La séquence politique ouverte par la réforme des retraites a remis au premier rang la question de la crise démocratique en France. Le gouvernement a utilisé systématiquement toutes les dispositions constitutionnelles pour encadrer la procédure parlementaire, à un moment où il ne disposait que d’une majorité relative, afin de concentrer la décision au sommet du pouvoir exécutif en justifiant ces procédés comme découlant naturellement du programme qu’Emmanuel Macron avait présenté en 2022 et pour lequel il avait été élu.

Le débat s’est donc tout de suite orienté vers une nécessaire réforme de la Constitution afin de donner plus de place au Parlement et réduire les pouvoirs de la présidence jugés excessifs, notamment par la Nupes, mais aussi par certains constitutionnalistes.

 

Revenir au régime parlementaire

Le retour au régime parlementaire a été évoqué depuis longtemps par La France Insoumise dans le cadre de son projet de VIᵉ République qui propose également, tout comme le Rassemblement national, de passer au scrutin proportionnel et de pratiquer des référendums d’initiative citoyenne.

Mais des propositions ont été également faites par le gouvernement dans le cadre du Grand débat national de 2019 afin de modifier le mode de scrutin pour introduire une dose de proportionnelle, réduire la durée des mandats électifs dans le temps ou élargir le champ du référendum.

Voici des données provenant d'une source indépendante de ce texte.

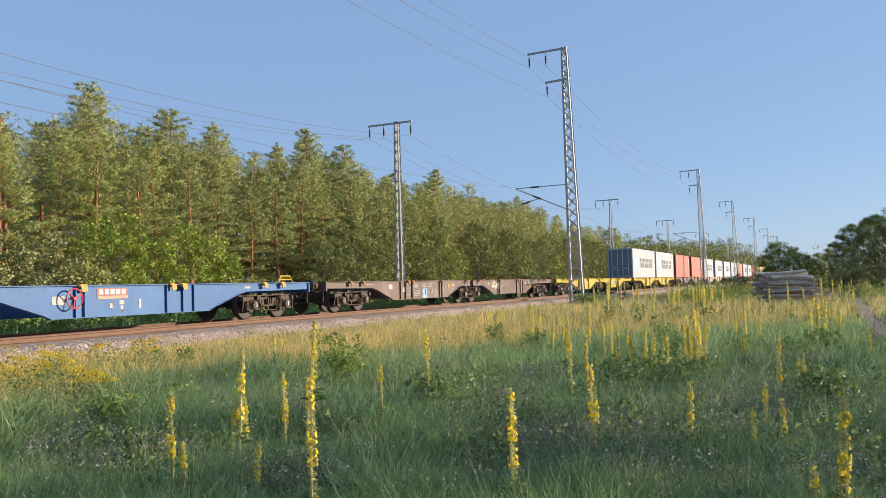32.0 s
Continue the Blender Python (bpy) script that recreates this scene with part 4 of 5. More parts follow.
def pine(seed, h, bare):
    """Scots pine: reddish trunk, whorled limbs with side twigs, flat sprays of needles, upright shoots at the tip."""
    r = np.random.default_rng(seed)
    segs, cen, rad = [], [], []
    lean = r.normal(0, 0.015, 2)
    P = lambda z: Vector((lean[0] * z + 0.12 * math.sin(z * 0.5 + seed), lean[1] * z, z))
    R = lambda z: 0.19 * (1 - z / h) ** 0.8 + 0.015
    for a, b in zip(np.linspace(0, h, 9), np.linspace(0, h, 9)[1:]):
        segs.append((P(a), P(b), R(a), R(b)))
    z = bare * h
    wide = r.uniform(0.9, 1.15)
    while z < h - 0.35:
        f = (z - bare * h) / (h * (1 - bare))
        reach = wide * (3.5 * (1.0 - f) ** 0.75 * r.uniform(0.7, 1.15) + 0.28)
        if f < 0.2:
            reach *= 0.65 + f
        k = r.integers(4, 7) if f < 0.75 else 4
        a0 = r.uniform(0, 6.28)
        for i in range(k):
            a = a0 + i * 6.283 / k + r.normal(0, 0.3)
            L = reach * r.uniform(0.6, 1.15)
            o, q = Vector((math.cos(a), math.sin(a), 0)), Vector((-math.sin(a), math.cos(a), 0))
            tip = P(z) + o * L + Vector((0, 0, L * (0.05 + 0.6 * f * r.uniform(0.7, 1.3))))
            segs.append((P(z), tip, 0.040 * (1 - f) + 0.012, 0.006))
            for t in np.arange(0.40, 1.01, 0.20 if L > 1.6 else 0.30):
                for sgn in ((-1, 1) if t < 0.95 and L > 1.2 else (0,)):
                    p = P(z).lerp(tip, t) + q * (sgn * L * 0.26 * (1.15 - t)) + Vector((r.normal(0, 0.10), r.normal(0, 0.10), r.normal(0, 0.06) + 0.05))
                    cen.append(p)
                    rad.append((0.26 + 0.20 * r.random()) * (1.0 - 0.40 * f))
        z += r.uniform(0.80, 1.25) * (1.0 - 0.55 * f)
    for k in range(4):
        cen.append(P(h - 0.22 * k))
        rad.append(0.13 + 0.03 * k)
    return limb_mesh(segs, PINE_BARK), cen, rad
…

Ces projets sont restés lettre morte mais l’idée générale, développée depuis longtemps dans la littérature internationale de science politique, est d’améliorer le fonctionnement démocratique par la réforme des institutions, notamment en développant la participation des citoyens.

Ces réformes auraient pour but de sauver la démocratie représentative face aux dérives autoritaires, aux manipulations de l’opinion et au simplisme démagogique que la démocratie directe peut produire. Le problème est de savoir si la démocratie représentative elle-même est encore « sauvable », surtout lorsque l’Assemblée nationale donne une piteuse image du débat démocratique en passant aux insultes et aux provocations.

On peut donc poser deux questions de recherche : est-ce que la critique de la démocratie représentative est moins intense dans des régimes parlementaires ? Est-ce que la confiance dans les institutions politiques est plus forte dans ces régimes ?

On s’appuiera ici sur les données de la vague 14 du Baromètre de la confiance politique du Cevipof réalisée en février 2023 qui permettent de comparer la France à l’Allemagne, l’Italie et le Royaume-Uni, trois pays à régimes parlementaires aux modes de scrutins variés. L’ensemble des éléments d’analyse et des variables est présenté dans une note de recherche récemment publiée.

 

La critique de la représentation ne dépend pas du régime institutionnel

La première observation tient à ce que le rejet des élus et donc du principe même de la représentation est très général mais ne varie pas en fonction du régime institutionnel ou du mode de scrutin adopté par chaque pays.

On a construit un indice de critique de la démocratie représentative à partir des réponses positives (tout à fait d’accord ou plutôt d’accord) aux propositions suivantes :

  • c’est le peuple, et pas les responsables politiques, qui devrait prendre les décisions politiques les plus importantes ;
  • je préfèrerais être représenté par un citoyen ordinaire plutôt que par un politicien professionnel ;
  • les responsables politiques sont déconnectés de la réalité et ne servent que leurs propres intérêts.

 

Ces trois variables sont fortement corrélées entre elles et constituent une échelle statistique fiable que l’on a dichotomisée entre un niveau bas de critique (aucune ou une réponse positive) et un niveau élevé (deux ou trois réponses positives).

Si l’on examine la distribution du niveau élevé, on voit que l’écart entre les catégories populaires et les catégories supérieures est le plus important en France (12 points) avant celui que l’on observe au Royaume-Uni (7 points). Bien plus, la corrélation s’inverse en Allemagne et Italie où ce sont les catégories supérieures qui se révèlent être plus critiques à l’égard de la représentation que les catégories populaires ou moyennes.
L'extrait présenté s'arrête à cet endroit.